* [Work to complete]:
In the listing that follows, count the lines holding the word "soft" and report only that number.
[Begin Data rows]
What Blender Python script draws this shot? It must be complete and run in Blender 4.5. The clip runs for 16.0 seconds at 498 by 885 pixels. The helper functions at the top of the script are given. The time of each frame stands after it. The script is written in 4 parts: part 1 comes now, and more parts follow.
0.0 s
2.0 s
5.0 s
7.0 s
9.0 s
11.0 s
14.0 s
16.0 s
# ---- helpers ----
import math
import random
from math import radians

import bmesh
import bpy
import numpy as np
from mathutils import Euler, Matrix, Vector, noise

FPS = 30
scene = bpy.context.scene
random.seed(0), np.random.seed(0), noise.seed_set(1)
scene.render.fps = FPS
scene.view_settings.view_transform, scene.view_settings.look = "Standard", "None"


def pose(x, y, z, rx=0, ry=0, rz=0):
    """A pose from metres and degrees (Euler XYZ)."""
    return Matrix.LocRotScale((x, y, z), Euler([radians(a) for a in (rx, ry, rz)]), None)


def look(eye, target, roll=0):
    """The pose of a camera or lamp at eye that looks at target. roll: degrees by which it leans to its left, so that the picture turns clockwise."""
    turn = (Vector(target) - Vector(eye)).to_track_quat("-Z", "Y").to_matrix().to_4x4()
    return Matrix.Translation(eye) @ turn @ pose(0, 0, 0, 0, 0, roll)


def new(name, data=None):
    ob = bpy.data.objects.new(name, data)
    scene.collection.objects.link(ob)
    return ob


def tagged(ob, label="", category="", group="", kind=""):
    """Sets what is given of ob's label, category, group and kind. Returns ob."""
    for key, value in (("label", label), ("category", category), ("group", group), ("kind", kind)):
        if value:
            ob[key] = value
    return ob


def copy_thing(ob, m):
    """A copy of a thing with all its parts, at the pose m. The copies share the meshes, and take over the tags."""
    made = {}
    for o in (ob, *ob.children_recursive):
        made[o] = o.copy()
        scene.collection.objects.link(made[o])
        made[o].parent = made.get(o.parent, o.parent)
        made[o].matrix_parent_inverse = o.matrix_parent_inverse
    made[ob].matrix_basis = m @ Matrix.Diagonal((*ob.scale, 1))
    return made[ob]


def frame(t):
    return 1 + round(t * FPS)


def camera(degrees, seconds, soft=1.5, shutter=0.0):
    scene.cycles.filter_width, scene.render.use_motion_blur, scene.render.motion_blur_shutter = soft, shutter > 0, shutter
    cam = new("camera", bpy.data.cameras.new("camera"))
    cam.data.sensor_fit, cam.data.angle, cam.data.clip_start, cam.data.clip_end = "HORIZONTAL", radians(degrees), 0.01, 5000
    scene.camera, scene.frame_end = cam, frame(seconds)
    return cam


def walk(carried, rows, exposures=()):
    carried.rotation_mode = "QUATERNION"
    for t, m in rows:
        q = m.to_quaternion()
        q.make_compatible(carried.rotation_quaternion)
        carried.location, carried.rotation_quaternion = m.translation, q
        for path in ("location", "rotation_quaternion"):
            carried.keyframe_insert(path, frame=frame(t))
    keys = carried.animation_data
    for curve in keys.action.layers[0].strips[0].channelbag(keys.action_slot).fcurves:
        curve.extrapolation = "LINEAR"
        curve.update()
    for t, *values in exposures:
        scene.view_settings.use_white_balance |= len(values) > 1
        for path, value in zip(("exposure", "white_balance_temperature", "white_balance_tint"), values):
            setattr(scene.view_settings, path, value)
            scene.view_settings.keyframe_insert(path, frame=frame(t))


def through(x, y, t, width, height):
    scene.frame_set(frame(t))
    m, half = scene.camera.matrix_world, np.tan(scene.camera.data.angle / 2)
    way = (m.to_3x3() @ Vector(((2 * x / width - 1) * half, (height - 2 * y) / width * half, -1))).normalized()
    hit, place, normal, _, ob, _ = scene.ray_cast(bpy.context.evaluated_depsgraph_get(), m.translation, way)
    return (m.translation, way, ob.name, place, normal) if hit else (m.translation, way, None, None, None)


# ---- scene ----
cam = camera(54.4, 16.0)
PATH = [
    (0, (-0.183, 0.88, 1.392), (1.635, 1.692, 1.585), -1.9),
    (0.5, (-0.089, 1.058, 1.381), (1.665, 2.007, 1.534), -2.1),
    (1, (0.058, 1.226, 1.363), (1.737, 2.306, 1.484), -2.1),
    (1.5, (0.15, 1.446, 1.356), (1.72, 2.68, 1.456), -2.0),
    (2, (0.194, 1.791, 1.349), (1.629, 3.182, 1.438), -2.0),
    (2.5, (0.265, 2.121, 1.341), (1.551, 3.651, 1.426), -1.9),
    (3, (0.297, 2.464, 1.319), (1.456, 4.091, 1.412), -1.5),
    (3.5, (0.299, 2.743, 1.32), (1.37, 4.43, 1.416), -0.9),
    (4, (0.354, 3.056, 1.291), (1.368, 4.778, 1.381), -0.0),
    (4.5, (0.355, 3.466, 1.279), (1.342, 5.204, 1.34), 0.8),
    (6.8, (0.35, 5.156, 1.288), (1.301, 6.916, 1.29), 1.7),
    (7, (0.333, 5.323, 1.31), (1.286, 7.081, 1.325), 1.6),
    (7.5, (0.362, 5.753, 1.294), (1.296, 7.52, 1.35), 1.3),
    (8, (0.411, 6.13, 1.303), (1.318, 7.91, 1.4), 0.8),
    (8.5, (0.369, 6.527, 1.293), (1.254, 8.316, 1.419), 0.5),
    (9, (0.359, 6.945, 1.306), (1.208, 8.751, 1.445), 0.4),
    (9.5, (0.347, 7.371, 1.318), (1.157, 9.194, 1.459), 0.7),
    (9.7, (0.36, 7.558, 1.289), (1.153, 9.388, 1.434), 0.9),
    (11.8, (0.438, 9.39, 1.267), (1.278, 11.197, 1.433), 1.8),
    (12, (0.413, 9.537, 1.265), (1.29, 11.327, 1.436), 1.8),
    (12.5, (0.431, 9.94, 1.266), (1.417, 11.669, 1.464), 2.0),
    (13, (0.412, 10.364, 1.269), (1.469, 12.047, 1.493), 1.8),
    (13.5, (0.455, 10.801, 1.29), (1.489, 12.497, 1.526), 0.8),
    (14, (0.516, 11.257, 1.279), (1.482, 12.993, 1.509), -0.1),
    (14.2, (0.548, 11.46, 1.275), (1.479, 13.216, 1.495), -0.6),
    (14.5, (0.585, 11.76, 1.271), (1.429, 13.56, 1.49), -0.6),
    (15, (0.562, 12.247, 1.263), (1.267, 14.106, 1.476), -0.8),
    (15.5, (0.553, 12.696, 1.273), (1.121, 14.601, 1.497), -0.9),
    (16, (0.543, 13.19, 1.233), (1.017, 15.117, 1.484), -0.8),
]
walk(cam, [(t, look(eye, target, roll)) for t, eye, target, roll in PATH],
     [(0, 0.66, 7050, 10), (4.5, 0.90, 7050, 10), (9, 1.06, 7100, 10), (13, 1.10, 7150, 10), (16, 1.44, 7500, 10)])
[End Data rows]
[Begin Data rows]
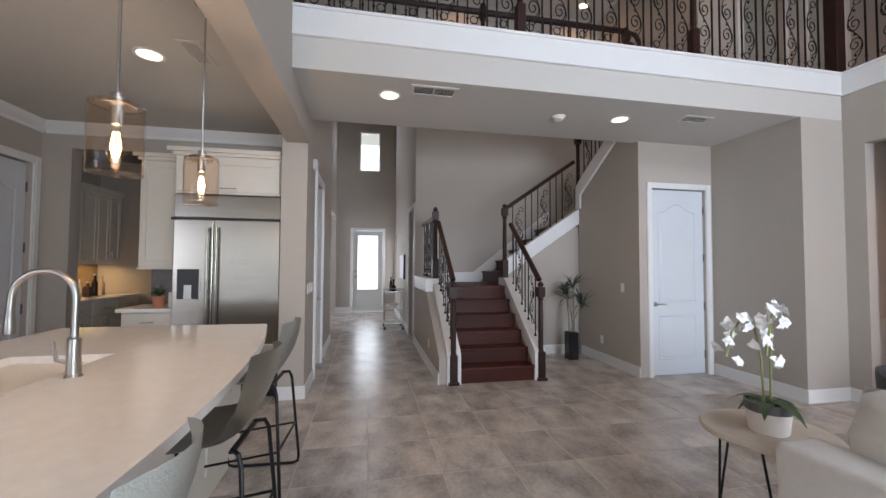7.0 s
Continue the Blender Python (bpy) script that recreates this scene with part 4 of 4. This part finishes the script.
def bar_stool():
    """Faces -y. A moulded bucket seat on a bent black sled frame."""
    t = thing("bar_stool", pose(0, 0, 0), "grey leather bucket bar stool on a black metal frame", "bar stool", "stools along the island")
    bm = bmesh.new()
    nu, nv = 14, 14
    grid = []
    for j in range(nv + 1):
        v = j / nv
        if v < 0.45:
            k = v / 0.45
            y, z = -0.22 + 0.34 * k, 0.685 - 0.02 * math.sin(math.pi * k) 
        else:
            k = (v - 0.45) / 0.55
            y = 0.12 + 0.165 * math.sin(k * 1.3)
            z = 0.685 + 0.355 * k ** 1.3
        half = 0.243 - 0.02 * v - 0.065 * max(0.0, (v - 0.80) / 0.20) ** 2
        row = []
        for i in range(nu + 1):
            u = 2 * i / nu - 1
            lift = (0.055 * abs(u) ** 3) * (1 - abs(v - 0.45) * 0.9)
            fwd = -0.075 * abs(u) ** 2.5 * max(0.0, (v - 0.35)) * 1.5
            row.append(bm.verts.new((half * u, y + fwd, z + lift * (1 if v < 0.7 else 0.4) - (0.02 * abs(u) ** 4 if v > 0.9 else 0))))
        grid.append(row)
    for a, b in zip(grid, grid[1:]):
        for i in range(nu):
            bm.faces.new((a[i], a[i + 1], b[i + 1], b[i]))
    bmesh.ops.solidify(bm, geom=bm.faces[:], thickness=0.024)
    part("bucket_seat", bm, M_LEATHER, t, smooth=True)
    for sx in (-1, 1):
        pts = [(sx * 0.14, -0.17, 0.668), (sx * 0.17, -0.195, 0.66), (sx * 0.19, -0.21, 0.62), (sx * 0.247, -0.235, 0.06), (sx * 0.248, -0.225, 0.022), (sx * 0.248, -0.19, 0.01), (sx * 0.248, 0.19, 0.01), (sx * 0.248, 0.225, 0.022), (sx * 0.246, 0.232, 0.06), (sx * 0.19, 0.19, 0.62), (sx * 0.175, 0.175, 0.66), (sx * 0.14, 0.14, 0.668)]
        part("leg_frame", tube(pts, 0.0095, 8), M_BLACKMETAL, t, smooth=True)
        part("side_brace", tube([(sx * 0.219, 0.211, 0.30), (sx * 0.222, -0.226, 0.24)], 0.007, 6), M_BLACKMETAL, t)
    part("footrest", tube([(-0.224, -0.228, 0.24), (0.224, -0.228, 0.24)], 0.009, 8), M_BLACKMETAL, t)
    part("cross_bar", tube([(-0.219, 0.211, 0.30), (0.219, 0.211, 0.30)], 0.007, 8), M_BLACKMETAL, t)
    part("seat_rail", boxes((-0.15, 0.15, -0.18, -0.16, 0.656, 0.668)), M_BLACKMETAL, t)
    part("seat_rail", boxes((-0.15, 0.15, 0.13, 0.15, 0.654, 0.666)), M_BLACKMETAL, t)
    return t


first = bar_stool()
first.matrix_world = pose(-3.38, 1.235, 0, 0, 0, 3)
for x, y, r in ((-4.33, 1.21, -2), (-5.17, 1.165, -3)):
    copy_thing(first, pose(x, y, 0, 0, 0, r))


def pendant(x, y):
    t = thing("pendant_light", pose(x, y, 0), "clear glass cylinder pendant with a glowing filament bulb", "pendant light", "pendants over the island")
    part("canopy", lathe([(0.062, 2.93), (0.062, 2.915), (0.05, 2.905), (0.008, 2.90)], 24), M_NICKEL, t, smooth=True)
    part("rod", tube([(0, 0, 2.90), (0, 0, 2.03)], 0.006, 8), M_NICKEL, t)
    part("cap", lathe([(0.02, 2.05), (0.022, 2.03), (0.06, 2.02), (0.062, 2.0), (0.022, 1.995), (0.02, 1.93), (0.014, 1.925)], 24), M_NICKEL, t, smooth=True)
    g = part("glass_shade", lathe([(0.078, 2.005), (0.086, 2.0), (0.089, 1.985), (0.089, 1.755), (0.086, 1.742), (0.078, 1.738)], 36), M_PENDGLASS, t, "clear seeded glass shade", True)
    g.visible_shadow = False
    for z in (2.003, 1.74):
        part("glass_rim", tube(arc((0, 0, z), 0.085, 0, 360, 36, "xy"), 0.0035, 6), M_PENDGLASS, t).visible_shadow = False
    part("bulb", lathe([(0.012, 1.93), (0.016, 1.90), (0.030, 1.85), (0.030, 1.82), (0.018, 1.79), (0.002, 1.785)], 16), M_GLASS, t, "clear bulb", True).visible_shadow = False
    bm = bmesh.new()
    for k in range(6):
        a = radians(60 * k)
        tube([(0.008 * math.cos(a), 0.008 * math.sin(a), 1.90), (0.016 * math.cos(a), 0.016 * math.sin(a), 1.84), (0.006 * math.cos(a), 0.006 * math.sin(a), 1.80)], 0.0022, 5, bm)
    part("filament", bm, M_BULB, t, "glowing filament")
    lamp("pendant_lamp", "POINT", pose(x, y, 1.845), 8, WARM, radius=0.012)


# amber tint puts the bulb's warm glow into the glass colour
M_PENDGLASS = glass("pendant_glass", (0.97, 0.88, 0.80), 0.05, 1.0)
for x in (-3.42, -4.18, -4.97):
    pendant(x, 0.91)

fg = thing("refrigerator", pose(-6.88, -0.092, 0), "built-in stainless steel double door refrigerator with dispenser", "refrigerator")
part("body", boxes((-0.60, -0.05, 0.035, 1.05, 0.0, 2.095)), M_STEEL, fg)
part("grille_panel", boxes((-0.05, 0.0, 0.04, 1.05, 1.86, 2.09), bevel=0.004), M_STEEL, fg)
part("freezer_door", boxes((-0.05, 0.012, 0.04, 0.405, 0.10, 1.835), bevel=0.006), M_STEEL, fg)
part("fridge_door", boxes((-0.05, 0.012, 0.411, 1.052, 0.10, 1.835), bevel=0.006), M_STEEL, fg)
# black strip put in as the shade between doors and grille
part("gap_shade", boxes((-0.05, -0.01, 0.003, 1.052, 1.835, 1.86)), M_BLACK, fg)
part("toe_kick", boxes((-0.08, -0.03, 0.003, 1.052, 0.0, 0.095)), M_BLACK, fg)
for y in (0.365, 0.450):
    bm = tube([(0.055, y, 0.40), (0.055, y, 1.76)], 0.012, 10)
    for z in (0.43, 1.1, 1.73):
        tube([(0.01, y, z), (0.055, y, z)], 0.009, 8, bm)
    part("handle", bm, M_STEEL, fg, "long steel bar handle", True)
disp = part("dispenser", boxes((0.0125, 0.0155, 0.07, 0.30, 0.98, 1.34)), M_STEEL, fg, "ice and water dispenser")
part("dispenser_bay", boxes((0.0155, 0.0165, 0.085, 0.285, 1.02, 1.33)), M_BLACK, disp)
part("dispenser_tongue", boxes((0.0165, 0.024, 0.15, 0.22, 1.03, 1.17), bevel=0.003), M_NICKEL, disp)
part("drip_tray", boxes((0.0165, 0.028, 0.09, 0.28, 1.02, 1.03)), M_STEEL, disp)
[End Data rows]
* [Response to this task]:
2